Lucian Grainge’s Universal Music Group is due to partly change hands this year, as its parent company, the French media company Vivendi, prepares to sell up to 50 percent of its music arm. It will not be a cheap buy: On Monday, Deutsche Bank said in a report that it believes UMG is worth €29 billion ($33.25 billion) — a price tag that would make the company more valuable than the €28 billion Vivendi itself.
UMG’s impending partial sale — the record industry’s biggest deal in recent years — is expected to close before the end of 2019, according to Vivendi’s latest plans from the last year. Deutsche Bank’s new $33.25 billion valuation for UMG, which is a significant increase from the $22.9 billion figure the financial giant had previously tagged onto the music company, would be in line with what Vivendi itself expects. “The valuation of Spotify is interesting,” Vivendi’s CEO Arnaud de Puyfontaine said on an earnings call in May 2018, shortly after Spotify made its closely watched debut on the New York Stock Exchange with a market cap of around $29 billion. “We believe the valuation of UMG is above that.”

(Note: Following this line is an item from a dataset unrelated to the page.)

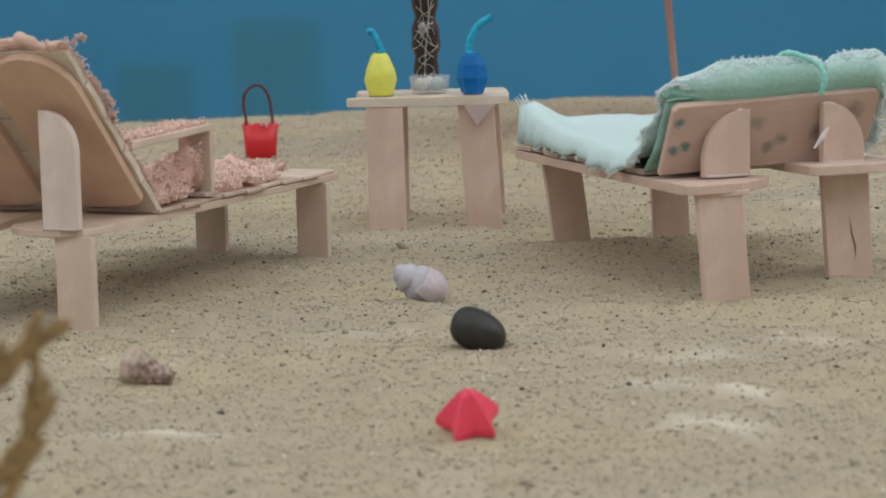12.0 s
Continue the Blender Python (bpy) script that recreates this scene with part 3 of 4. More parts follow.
def build_green_towel(back):
    t = thing("towel", pose(0.0795, 0.400, 0, 0, 0, 17), "frayed pale turquoise towel, green at the head, draped on lounger", "towel")
    rnd = random.Random(5)
    spine = smooth_path([(0, 0.111, 0.0305), (0, 0.104, 0.0294), (0, 0.085, 0.0290), (0, 0.055, 0.0290), (0, 0.034, 0.0289), (0, 0.0245, 0.0292), (0, 0.0190, 0.0320),
                         (0, 0.0158, 0.0385), (0, 0.0124, 0.0456), (0, 0.0092, 0.0484), (0, 0.0068, 0.0482), (0, 0.0058, 0.0466), (0, 0.0062, 0.0442), (0, 0.0082, 0.0414)], 5)
    n = len(spine)
    rows = []
    for i, p in enumerate(spine):
        s = i / (n - 1)
        left = -0.0080 - 0.0034 * float(smoothstep(0.04, 0.20, s)) - 0.0010 * float(smoothstep(0.20, 0.30, s)) + 0.0030 * float(smoothstep(0.46, 0.56, s)) + 0.0058 * float(smoothstep(0.54, 0.72, s))
        right = 0.0430 - 0.0018 * float(smoothstep(0.45, 0.6, s)) - 0.0015 * math.sin(9 * s)
        row = []
        for j in range(41):
            f = j / 40
            w = left + (right - left) * f
            z, y = p.z, p.y
            hang = 1 - float(smoothstep(0.40, 0.52, s))
            if j < 3:
                w = w * (1 - hang) + hang * (left + 0.0004 * j)
            far = 1 - float(smoothstep(0.0, 0.30, s))
            z += far * (0.0050 * (1 - float(smoothstep(0.02, 0.30, f))) ** 1.3 + 0.0002)
            if j < 3:
                low = 0.0268 + 0.0018 * float(smoothstep(0.28, 0.42, s)) + 0.0014 * noise.noise(Vector((s * 48, 2.5, 1))) + 0.0016 * noise.noise(Vector((s * 130, 5.5, 1)))
                z += hang * (low - z) * (1.0, 0.5, 0.12)[j]
            mid = math.exp(-((s - 0.33) / 0.13) ** 2)
            z -= mid * 0.0008 * (1 - float(smoothstep(0.0, 0.10, f))) ** 1.4
            headpart = float(smoothstep(0.50, 0.66, s))
            z -= float(smoothstep(0.60, 0.72, s)) * 0.0046 * (1 - float(smoothstep(0.0, 0.17, f))) ** 1.4
            z -= headpart * (0.0030 * float(smoothstep(0.93, 1.0, f)) - 0.0006)
            z += headpart * 0.042 * w
            y -= headpart * 0.075 * w
            dip = math.exp(-((f - 0.68) / 0.035) ** 2) * headpart
            z -= dip * 0.0022
            y += dip * 0.0016
            q = Vector((w * 70, s * 9, 1.3))
            z += 0.0007 * noise.noise(q) + 0.0003 * noise.noise(q * 3.1)
            rim = max(1 - j / 4, 1 - (40 - j) / 3, 0) * (1 if j < 20 else 0.6)
            ragged = 0.0022 * noise.noise(Vector((s * 40, 7.7, 0))) + 0.0024 * noise.noise(Vector((s * 120, 3.1, 0)))
            z += rim * 0.0006 * noise.noise(Vector((s * 50, 1.1, 4)))
            if i > 45:
                close = 1 - float(smoothstep(0.0, 0.15, f))
                wx, wy, wz = rows[int(45 - 0.35 * (i - 45))][j]
                w, y, z = w + (wx - ragged * rim - w) * close, y + (wy - 0.0007 - y) * close, z + (wz - z) * close
            row.append((w + ragged * rim, y + (0.0009 * noise.noise(Vector((f * 60, 2.2, 0))) if i in (0, n - 1) else 0), z))
        rows.append(row)
    part("cloth", sheet(rows, -0.0009), CLOTH, t, "", True)
    inner = []
    for i in range(18):
        line = []
        for k in range(12):
            x, y = -0.0104 + 0.0024 * i / 17 + 0.0105 * k / 11, -0.0012 + 0.0186 * i / 17
            line.append(tuple(back @ Vector((x + 0.0006 * noise.noise(Vector((y * 260, 3, k * 0.2))), y, -0.0012 - 0.0030 * (1 - float(smoothstep(-0.0012, 0.0060, y))) + 0.0005 * noise.noise(Vector((x * 300, y * 300, 2)))))))
        inner.append(line)
    part("lining", sheet(inner, -0.0006), LINING, t, "green lining behind the pale cloth", True)
    bm = bmesh.new()
    edge = [(rows[i][0], (-1, 0, -0.5), 0.0010) for i in range(n)] + [(rows[i][40], (1, 0, -0.3), 0.0022) for i in range(n)]
    edge += [(rows[0][j], (0, 0.4, 0.5), 0.0007) for j in range(41)]
    edge += [(rows[i][j], (0, -0.3, 1), 0.0015) for i in (n - 13, n - 15, n - 17) for j in range(2, 41)]
    for (p, d, size), (p2, d2, size2) in zip(edge, edge[1:]):
        for _ in range(12):
            near = Vector(p2) if (Vector(p2) - Vector(p)).length < 0.005 else Vector(p)
            q = Vector(p).lerp(near, rnd.random()) + Vector((rnd.uniform(-1, 1), rnd.uniform(-1, 1), rnd.uniform(-0.3, 0.3))) * 0.0005
            dd = (Vector(d).normalized() + Vector((rnd.uniform(-1, 1), rnd.uniform(-1, 1), rnd.uniform(-1, 1))) * 0.55).normalized()
            s = size * rnd.uniform(0.5, 1.3)
            bend = Vector((rnd.uniform(-1, 1), rnd.uniform(-1, 1), rnd.uniform(-1, 0.3))) * s * 0.4
            tube(bm, [q, q + dd * s * 0.6, q + dd * s + bend], [0.00016, 0.00013, 0.00008], 3, False)
    for k in range(150):
        q = Vector(rows[n - 8 - k % 14][40]) + Vector((rnd.uniform(-0.0012, 0.0006), rnd.uniform(-0.001, 0.001), -0.0005))
        out = Vector((rnd.uniform(0.0004, 0.0022), rnd.uniform(-0.0008, 0.0012), 0))
        fall = rnd.uniform(0.003, 0.0085)
        tube(bm, [q, q + out * 0.7 - Vector((0, 0, fall * 0.35)), q + out - Vector((0.0004, -0.001, fall))], [0.00022, 0.00020, 0.0001], 3, False)
    for k in range(14):
        q = Vector(rows[0][2]) + Vector((rnd.uniform(-0.0008, 0.002), rnd.uniform(-0.001, 0.001), -0.001))
        tip = q + Vector((rnd.uniform(-0.0015, 0.0004), rnd.uniform(-0.001, 0.001), rnd.uniform(0.0025, 0.0045)))
        tube(bm, [q, (q + tip) / 2 + Vector((0.0003, 0, 0.0005)), tip], [0.0002, 0.00016, 0.0001], 4, False)
    fr = part("fringe", bm, FRINGE, t, "frayed pale threads")
    fr["kind"] = "stuff"
    loop = smooth_path([(0.0232, 0.0012, 0.0428), (0.0234, -0.0004, 0.0462), (0.0226, 0.0006, 0.0488), (0.0202, 0.0034, 0.0508), (0.0176, 0.0066, 0.0516), (0.0154, 0.0095, 0.0494)], 8)
    part("cord", tube(bmesh.new(), loop, [0.00060 + 0.00010 * math.sin(i * 1.9) for i in range(len(loop))], 8), CORD, t, "bright green cord looped over the fold", True)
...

Vivendi has actually suggested in the past that UMG could be worth as much as $40 million (a figure viewed with some amount of skepticism among music analysts, but not wholly impossible). The company posted strong 2018 quarters and its complete results from the year, which will be key in determining its final value for the partial sale, will be out on February 14th, 2019.

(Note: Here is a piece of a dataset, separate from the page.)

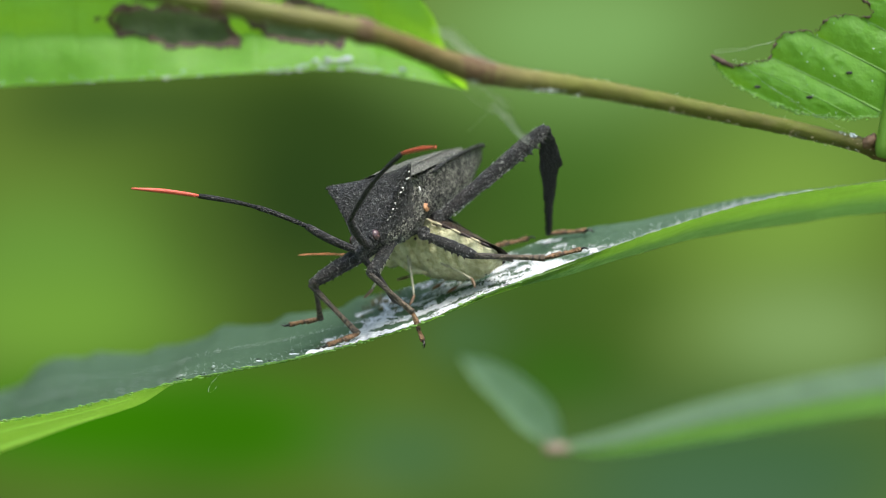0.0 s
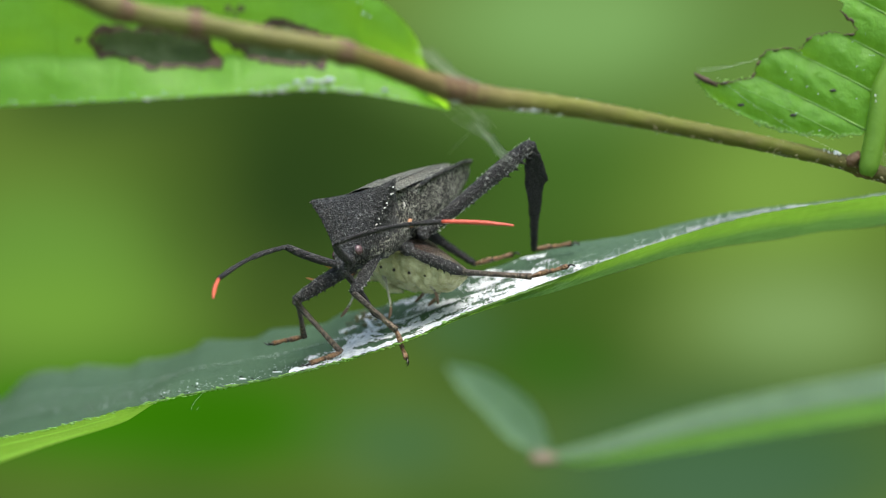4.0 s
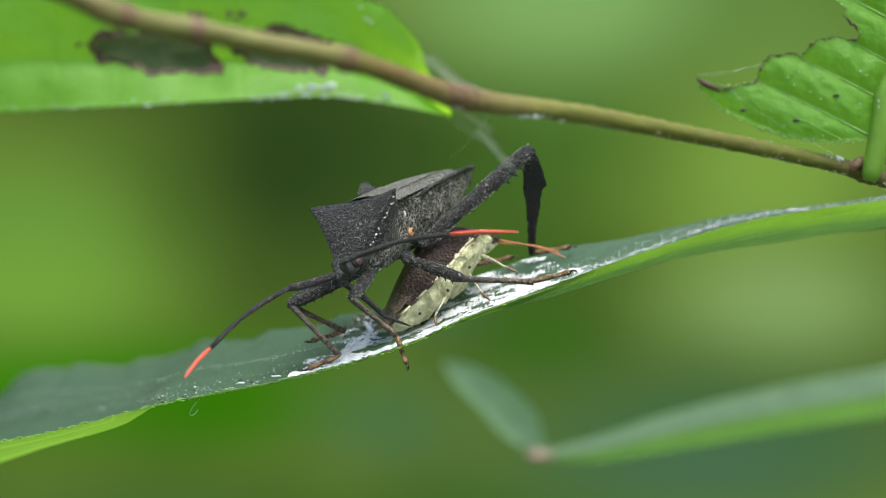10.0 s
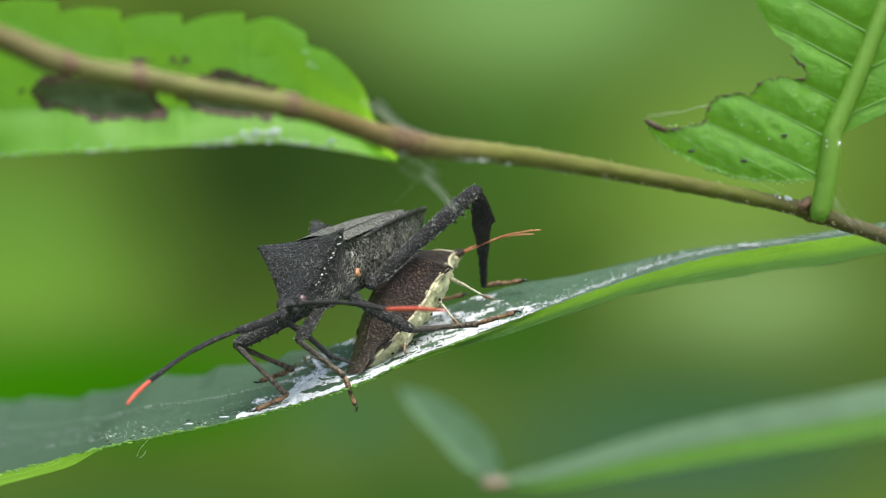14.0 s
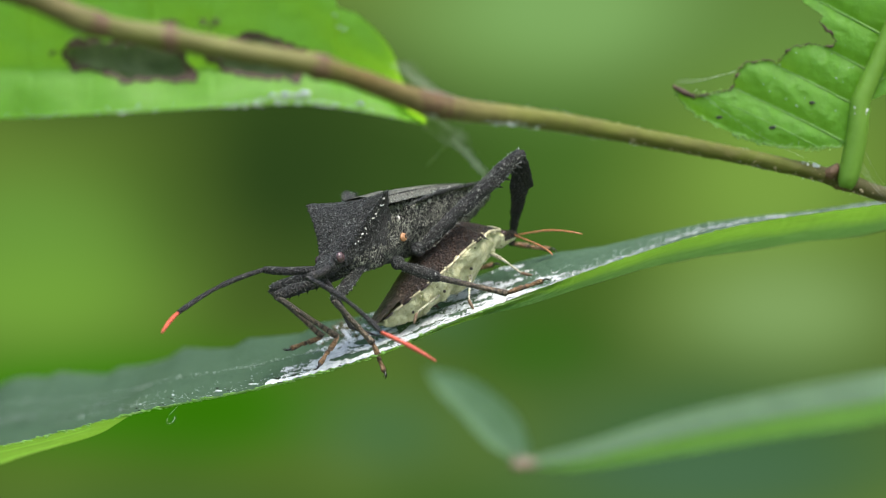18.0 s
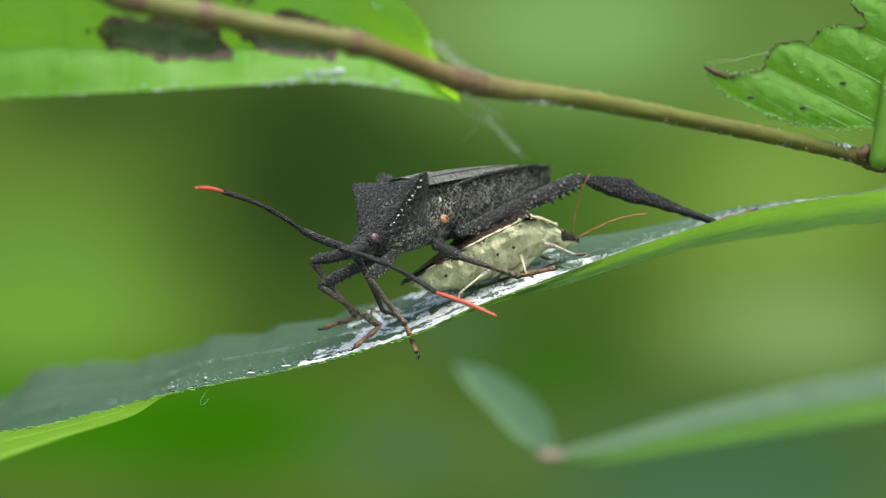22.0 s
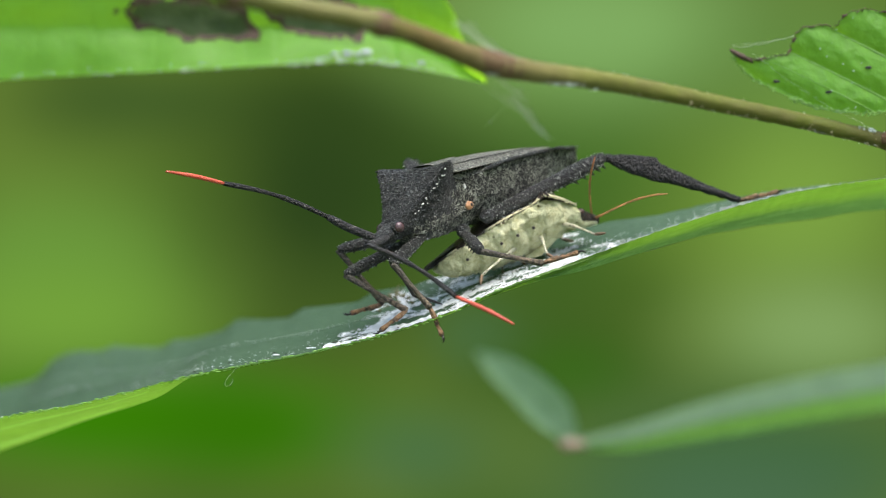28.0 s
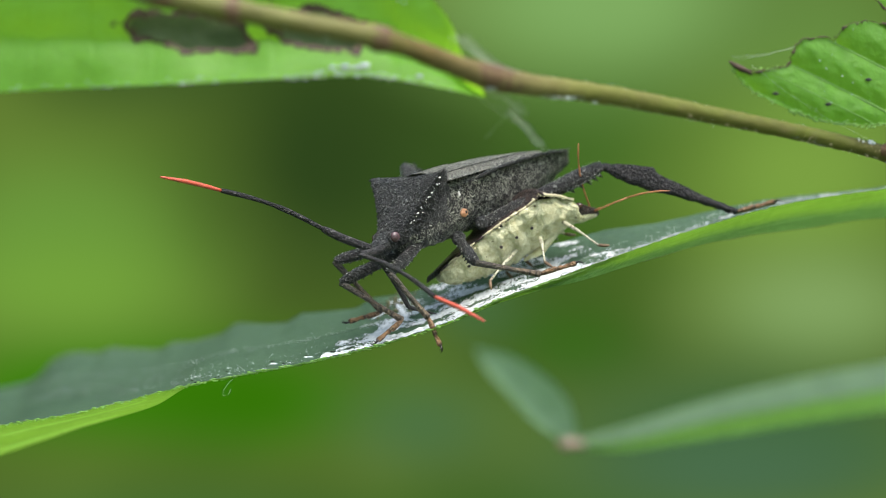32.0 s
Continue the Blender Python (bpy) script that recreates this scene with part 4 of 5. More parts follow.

As for suitors who possess both the interest and the depth of pockets for such a purchase: Deutsche Bank cites Chinese media giant Tencent, which floated its music arm on U.S. market last year, as well as Alibaba, Alphabet/Google, Facebook, Spotify, Amazon and Apple as interested parties. Liberty Media, which owns SiriusXM and a third of Live Nation, is also being regarded as a likely party to throw its hat into the ring. Liberty CEO Creg Maffei said in November at his company’s annual investor meeting that he will “absolutely” look at UMG “if presented” the opportunity. “Does [it] potentially make some sense, to own a part of the content infrastructure as a way to hedge [royalty costs]? Absolutely,” Maffei emphasized.

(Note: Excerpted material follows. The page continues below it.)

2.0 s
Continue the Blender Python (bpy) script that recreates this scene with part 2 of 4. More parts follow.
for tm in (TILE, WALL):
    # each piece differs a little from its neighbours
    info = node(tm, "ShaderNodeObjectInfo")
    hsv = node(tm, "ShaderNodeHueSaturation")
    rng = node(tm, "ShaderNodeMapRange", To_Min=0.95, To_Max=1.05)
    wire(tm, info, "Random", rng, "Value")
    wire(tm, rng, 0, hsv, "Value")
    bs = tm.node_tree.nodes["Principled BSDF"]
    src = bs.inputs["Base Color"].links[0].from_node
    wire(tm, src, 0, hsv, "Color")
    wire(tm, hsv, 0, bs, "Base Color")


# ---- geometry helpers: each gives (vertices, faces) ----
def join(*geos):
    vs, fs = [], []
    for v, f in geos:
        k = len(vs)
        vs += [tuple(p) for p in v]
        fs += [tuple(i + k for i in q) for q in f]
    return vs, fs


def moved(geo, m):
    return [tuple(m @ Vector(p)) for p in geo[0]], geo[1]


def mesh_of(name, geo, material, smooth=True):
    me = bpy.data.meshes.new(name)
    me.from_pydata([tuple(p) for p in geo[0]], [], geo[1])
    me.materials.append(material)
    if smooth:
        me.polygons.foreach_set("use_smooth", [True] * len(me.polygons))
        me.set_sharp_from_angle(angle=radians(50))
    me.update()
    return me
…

UMG is currently home to major labels such as Interscope, Capitol, Republic, Island and Def Jam, giving it a roster that includes the likes of Drake, Taylor Swift, Ariana Grande, The Beatles, Guns N’ Roses, Jay-Z, U2, Queen and Pink Floyd. It’s the strong performance of that lineup in music consumption this last year — whether through streaming figures, sales, merchandise or other sources — that has led Deutsche Bank to upgrade its valuation and pronounce that there is now “scope for valuation to surprise to the upside” in the second half of 2019.